Stack 3: Extreme Quantization (High Risk)

Step	Action	Compute Impact	Memory Impact	Risk
1	Apply DMD2 one-step distillation	~10-50x latency reduction	None	Low
2	Apply BitsFusion-style ~2-bit quantization to U-Net	Minimal	~7.9x U-Net weight reduction	High
3	Offload dual text encoders via API	Adds network latency (~1s)	Removes ~1.6 GB from device	Low

Stack 3 - Final Estimated State:

Total On-Device RAM: < 1.0 GB feasible. Latency: Interactive. Path: Highest potential memory savings, but requires significant R&D to port training recipe and validate quality.

Staged Deployment Roadmap

This roadmap prioritizes time-to-device and de-risking, assuming Stack 1 or 2 as the initial target. Each stage is a prerequisite for the next.

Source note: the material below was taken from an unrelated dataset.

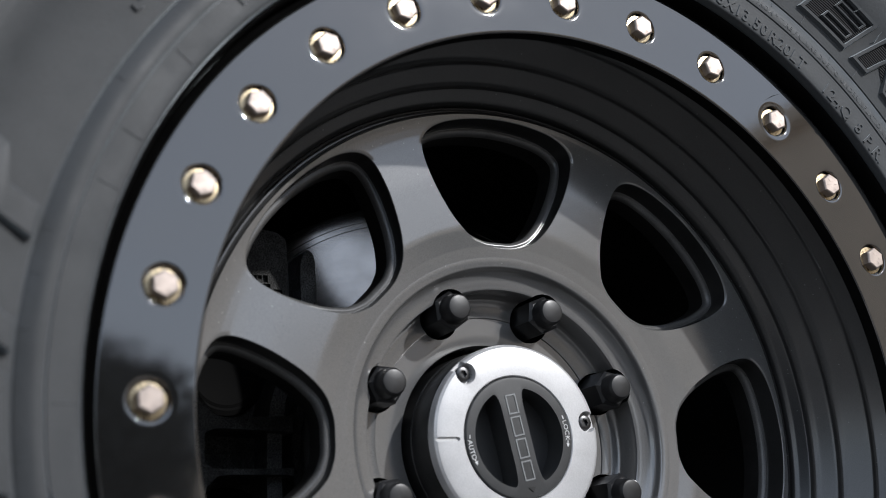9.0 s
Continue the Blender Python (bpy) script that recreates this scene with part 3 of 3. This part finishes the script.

Phase 0: Baseline Validation. Establish performance benchmarks (latency, RAM) for the unoptimized SDXL teacher model on target hardware. Finalize objective quality metric suite (FID, etc.) and subjective human rating rubric.

Phase 1: DMD2 Compute Validation. Using the pre-trained DMD2 student model, validate the latency reduction on a high-memory device (e.g., desktop GPU, iPad Pro) to isolate compute improvements from memory constraints.

Phase 2: Memory Footprint Reduction. Execute chosen footprint reduction strategy (e.g., Stack 2, Steps 2-3: U-Net pruning followed by 4-bit quantization). Validate that quality metrics remain within acceptable deviation from the Phase 1 baseline.

Phase 3: Specialization & LoRA Integration. Fine-tune LoRA adapters on the compressed base model from Phase 2. Validate adapter performance and confirm no catastrophic forgetting on general prompts.

Phase 4: Encoder Offloading. Implement the client-side API call for text embeddings and remove on-device text encoders. Conduct end-to-end testing, including network failure modes and caching strategies.